A tenth game, a desktop app, and a sharper reader

Fairy Fox Games reaches 0.16.3 with Arc, its tenth game, and a shift to varied, progression-first runs under a new AI-managed game-farm framing. Random AI Prompt ships a pre-built desktop edition and rebuilds its documentation site. And fairyfox.io itself reworks the shared reader into a proper appearance menu.

Three projects moved on 2026-07-05. Fairy Fox Games added its tenth game and changed how a run is shaped; Random AI Prompt turned outward, shipping a downloadable desktop edition and a rebuilt docs site; and the site itself reworked the reading controls it shares across every fairyfox.io page.

A tenth game, and runs that vary

The tenth game is Arc, and its verb is judging power — distinct from the collection’s steer, time-a-catch, thrust, flip-match, aim-and-bounce, stack, keep-aloft, balance, and mirror. A launcher fires at a fixed forty-five degrees; you hold to build power and release to lob, aiming to land on a pad. There is no aim and no bounce — only how long you hold. The depth is a precision combo: a centre bullseye doubles the score, consecutive lands grow a multiplier, and a miss both breaks the streak and costs one of three lives, so every throw is a safe-versus-greedy read. Arc ships to the full quality bar the collection holds to — a pure, tested core (the landing formula decides the outcome; the drawn arc is cosmetic and lands exactly there), an external render shell with a boot fallback, twenty-six tests, and the same staged escalation, badges, and meta-progression as the rest.

The larger change was to how a run feels. The games all used randomness, but it was textureless — a random gate or a random start never changed a run’s shape, so once you had played a game once you had, in effect, always played it. The fix was varied structure: a run is now a seeded sequence of named formations drawn from a stage-weighted pool, so the skeleton of each run differs and climbing the stages introduces the harder variations rather than just turning up the speed. Polarity was the reference build for the pattern, and Echo Chamber followed, its independent random targets replaced by named cadences that unlock as you climb. Two player-facing surfaces landed alongside: a viewable changelog and a homepage “recently updated” strip, both with relative dates, so the growth is visible from a fresh play instead of hidden in the tests.

With that, the collection took on a new public framing: an AI-managed game farm, where new games are planted and existing games grow. The automation split to match — one task plants a new game every few days, another grows one existing game onto the progression pattern each day — so there is no longer a forced daily new game, only steady, quality-gated motion. The repo ended the day at 0.16.3.

Random AI Prompt, pre-built and better documented

Random AI Prompt spent the day making itself easier to actually get and read about. The headline (2.43.0) is a desktop edition built on Tauri: a thin native shell that runs the unmodified local app and its Node backend as a bundled sidecar, with no application logic duplicated, preserving user data across upgrades. It arrives as part of a wider reframing — every edition is now offered pre-built, so the hosted online site, a self-hostable copy of that online build, and the desktop installers are all interchangeable artifacts of one codebase. Download it or build it; the README leads with that choice rather than treating the built-from-source version as the “real” one.

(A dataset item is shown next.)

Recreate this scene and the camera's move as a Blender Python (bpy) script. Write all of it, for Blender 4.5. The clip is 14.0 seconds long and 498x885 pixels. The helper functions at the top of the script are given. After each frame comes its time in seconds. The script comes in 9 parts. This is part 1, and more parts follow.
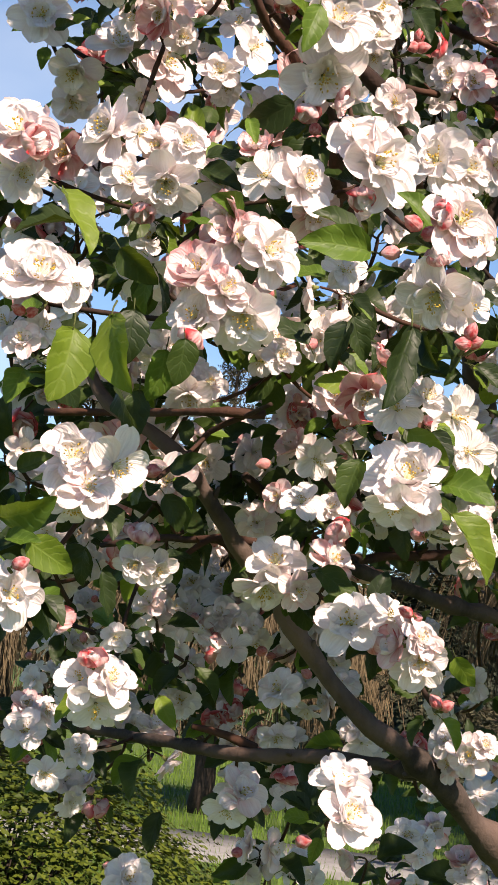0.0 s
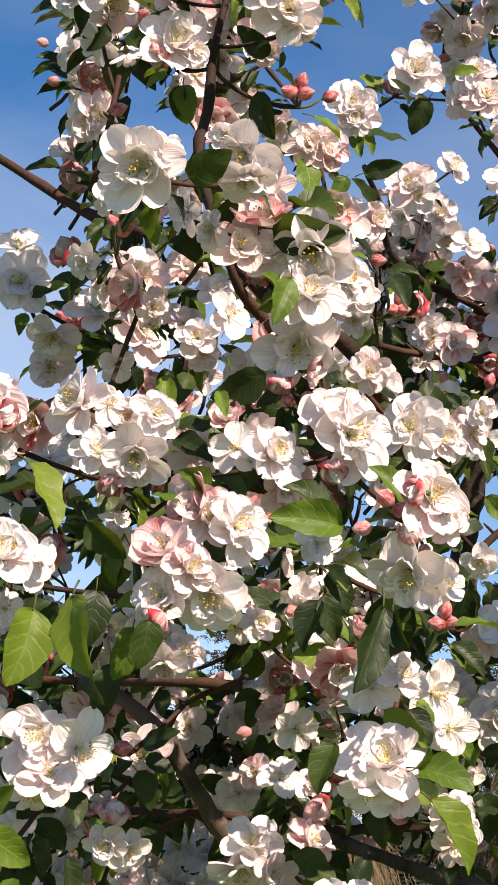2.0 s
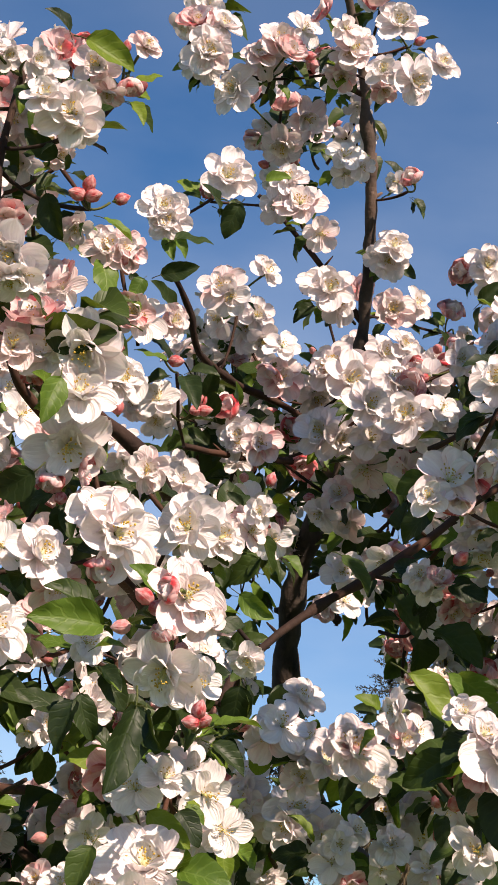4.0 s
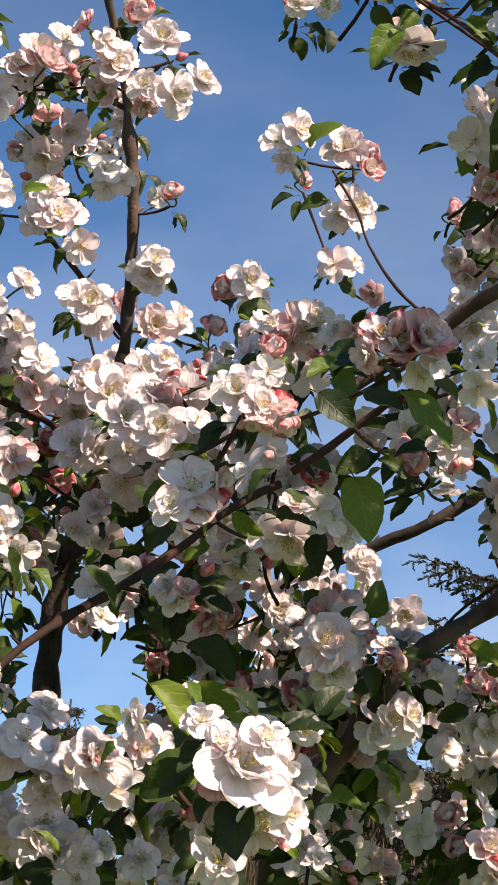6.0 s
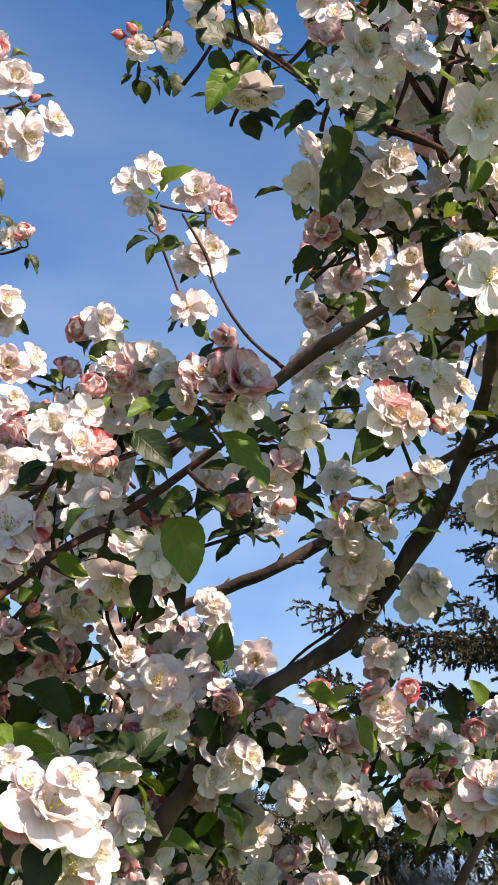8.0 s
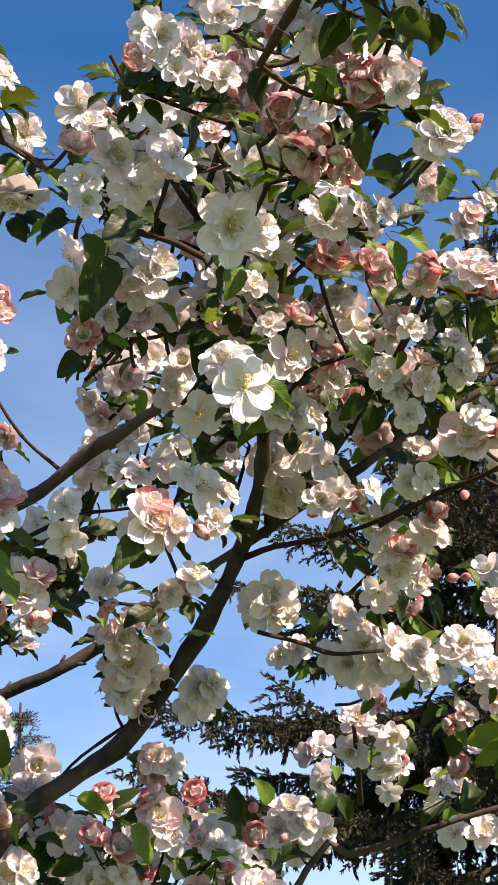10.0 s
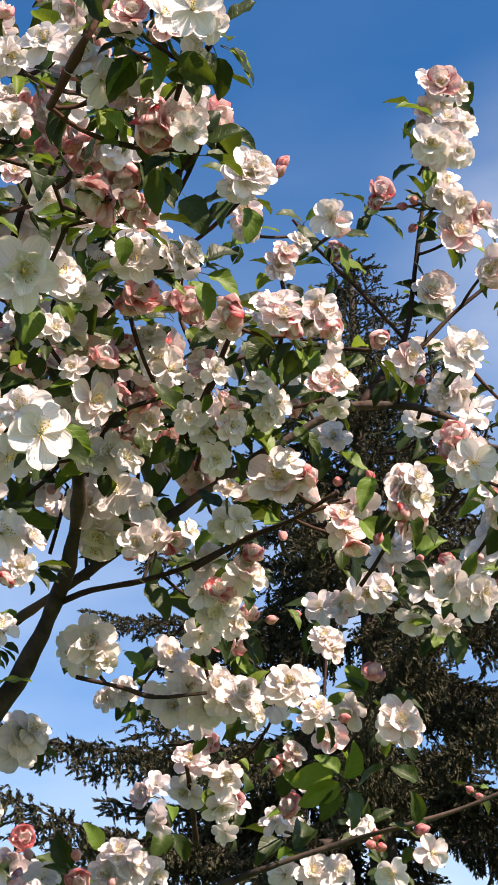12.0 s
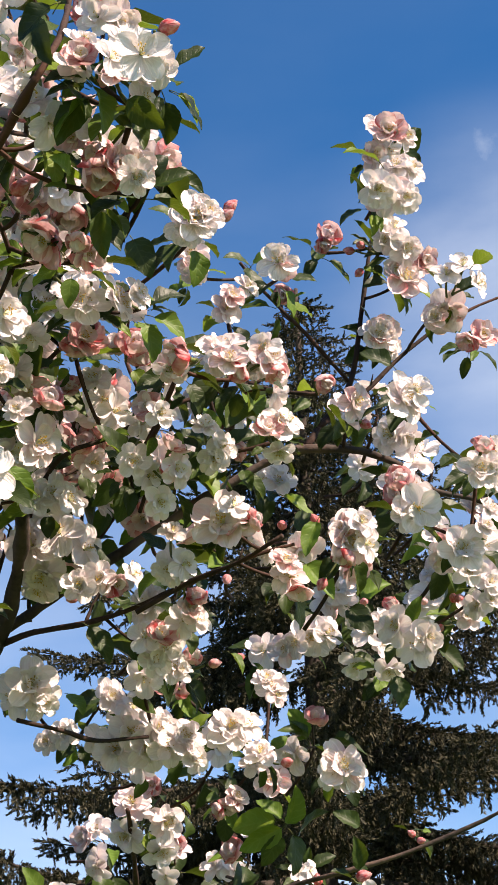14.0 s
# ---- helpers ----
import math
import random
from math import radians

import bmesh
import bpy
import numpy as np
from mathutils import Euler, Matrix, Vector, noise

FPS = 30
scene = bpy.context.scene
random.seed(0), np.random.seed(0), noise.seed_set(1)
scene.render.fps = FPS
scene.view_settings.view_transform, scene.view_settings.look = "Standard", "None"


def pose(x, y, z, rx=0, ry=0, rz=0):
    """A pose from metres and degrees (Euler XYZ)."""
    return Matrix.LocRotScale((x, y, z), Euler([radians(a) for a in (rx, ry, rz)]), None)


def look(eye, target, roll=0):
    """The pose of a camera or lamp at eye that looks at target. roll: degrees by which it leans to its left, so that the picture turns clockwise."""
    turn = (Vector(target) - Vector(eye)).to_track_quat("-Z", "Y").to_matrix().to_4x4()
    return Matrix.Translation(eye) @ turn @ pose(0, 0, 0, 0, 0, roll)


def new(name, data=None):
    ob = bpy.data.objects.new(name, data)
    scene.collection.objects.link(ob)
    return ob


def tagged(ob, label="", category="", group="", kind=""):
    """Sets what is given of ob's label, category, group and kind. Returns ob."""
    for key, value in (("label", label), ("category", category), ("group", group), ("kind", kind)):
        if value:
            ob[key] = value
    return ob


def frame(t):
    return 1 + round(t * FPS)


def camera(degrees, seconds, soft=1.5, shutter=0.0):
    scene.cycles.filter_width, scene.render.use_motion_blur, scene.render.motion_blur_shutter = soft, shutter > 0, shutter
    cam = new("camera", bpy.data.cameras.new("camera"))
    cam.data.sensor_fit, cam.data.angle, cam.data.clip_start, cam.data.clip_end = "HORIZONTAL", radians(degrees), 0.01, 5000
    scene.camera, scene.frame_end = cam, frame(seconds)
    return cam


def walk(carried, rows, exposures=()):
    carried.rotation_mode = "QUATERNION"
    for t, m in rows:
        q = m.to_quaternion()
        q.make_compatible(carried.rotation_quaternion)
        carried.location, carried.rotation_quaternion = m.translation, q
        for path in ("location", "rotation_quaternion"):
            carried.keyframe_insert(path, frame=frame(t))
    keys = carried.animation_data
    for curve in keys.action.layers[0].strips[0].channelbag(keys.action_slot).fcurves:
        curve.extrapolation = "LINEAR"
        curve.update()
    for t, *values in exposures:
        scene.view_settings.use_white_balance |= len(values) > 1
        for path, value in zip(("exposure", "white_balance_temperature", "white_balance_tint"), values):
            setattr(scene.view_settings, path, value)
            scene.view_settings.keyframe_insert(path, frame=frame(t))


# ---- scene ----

The rest of the day rebuilt the documentation site (2.43.1 and the unversioned work before it). The JSDoc-generated docs took on the fairyfox.io header and an organized submenu to match the sibling projects, self-hosted their fonts to drop the last third-party call, and gained a comfortable centred reading column, softer light and sepia themes, and a Kindle-style reader menu. A pass for search and accessibility followed — descriptions, canonical and social tags, a sitemap and robots file across every generated page, and an accessibility sweep to a WCAG 2.1 AA bar with zero automated violations in light and dark. Finally the site adopted the hub’s shared chrome and reader menu directly, moving to the same versioned storage key the rest of the mesh uses so a reading choice carries across every fairyfox.io page. The README and a new contributing guide were rewritten in plain, factual prose, with the screenshots recaptured at a uniform height.

A sharper reader for the whole site

The site’s own work went into the reading controls it shares with the project docs. The reader panel was rebuilt from a plain row of buttons into a proper appearance menu — a titled panel with grouped sections and a reset — after the first cut read flat and its size and spacing controls did not visibly do anything. The theme control became a segmented row of weather-and-time icons (a sun for light, a sunset for sepia, a moon for dark) with an Auto toggle; the muddy tan sepia was reworked into a classic warm parchment, clearly distinct from the neutral light theme; and the accent picker was pruned to a curated, refined set with a clean reset chip. The blog picked up the same care: a post’s colour and label now come from its first project tag rather than whichever project happened to sort last, and the secondary tags render as tidy coloured chips. All three themes were retuned for real contrast and verified open in light, sepia, and dark.